What would change my mind

  • If regulators mandate that only insured bank deposits can back tokenized dollars and force stablecoin issuers to hold 100% insured deposits, that would materially compress economics and reduce my conviction.
  • If independent audits or forensic reviews revealed material mismatches in reserve backing or transparency failures, I would exit immediately.
  • If a direct competitor (bank consortium or major global payments network) announces broad enterprise adoption that materially undercuts Circle's partner leads, I would re-evaluate sizing or exit depending on the uptake speed.

Practical trade management

Position sizing should reflect the three main risks above: regulatory, reserve/compliance, and competition. Use the stop at $9.75 to keep a capped downside and consider trimming into the first leg of news-driven rallies. If multiple positive catalysts occur and revenue/margin guidance or audited reserves become publicly verifiable, convert a portion into a longer-term holding beyond the 180 trading day horizon.

Conclusion

Stablecoins are systemic plumbing for tokenized finance. Circle's regulated approach, developer tooling, and positioning as a primary issuer make it a compelling asymmetric opportunity in a market that is likely to consolidate.
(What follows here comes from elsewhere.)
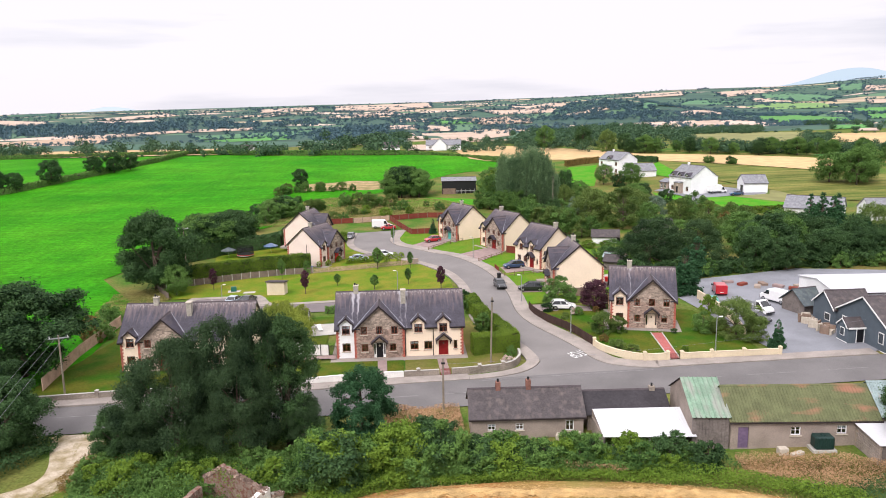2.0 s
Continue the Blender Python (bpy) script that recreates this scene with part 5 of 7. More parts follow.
power_pole(44.5, 117.0, 12.0, "tall wooden utility pole among the trees", False)
for k in (-1.0, 0.0, 1.0):
    c, s = math.cos(radians(20)), math.sin(radians(20))
    wire((-41.3 + k * c, -7.0 + k * s, 6.6), WIRE_END[int(k) + 1], 0.6, 0.013)
wire((11.9, -4.4, 7.5), (32.2, 6.2, 5.4), 0.5, 0.003)
wire((4.6, -20.6, 6.0), (60.8, -6.0, 5.0), 0.9, 0.007)

# ---- road marking
txt = bpy.data.curves.new("stop_text", "FONT")
txt.body, txt.size, txt.align_x, txt.align_y, txt.extrude = "STOP", 1.2, "CENTER", "CENTER", 0.0
tob = new("stop_text", txt)
tme = bpy.data.meshes.new_from_object(tob.evaluated_get(bpy.context.evaluated_depsgraph_get()))
bpy.data.objects.remove(tob)
tme.materials.append(M["paint"])
mk = tagged(new("road_marking", tme), "white painted STOP lettering on the asphalt", "road marking")
mk.matrix_basis = pose(23.35, -3.25, ground_z(23.35, -3.25) + 0.075, 0, -1.6, 0) @ pose(0, 0, 0, 0, 0, 208) @ Matrix.Diagonal((1.0, 2.7, 1, 1))
for x in range(-58, 60, 9):
    if 12 < x < 30:
        continue
    ribbon("centre_line", [(x, -14.35), (x + 6, -14.35)], [(x, -14.47), (x + 6, -14.47)], 0.036, M["paint_worn"], "worn white centre line dash", "road marking")
ribbon("edge_line", [(9.5, -10.75), (20, -10.7), (31, -10.75)], [(9.5, -10.87), (20, -10.82), (31, -10.87)], 0.05, M["paint_worn"], "worn white line across the junction", "road marking")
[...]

The trade outlined here is a conviction long with defined risk controls: entry at $13.50, stop at $9.75, and a $21 target across a 180 trading day horizon. I view this as a pragmatic way to capture the optionality of the stablecoin revolution while keeping downside disciplined. If regulatory frameworks or reserve transparency materially change, I will reassess and likely reduce exposure.

Risks

  • Regulatory actions that change reserve requirements or impose new capital rules.
  • Competition from banks or payment networks that capture enterprise tokenization flows.
  • Reserve yield compression reducing spread income and profitability.
  • Operational or audit failures that undermine trust in custody or reserve backing.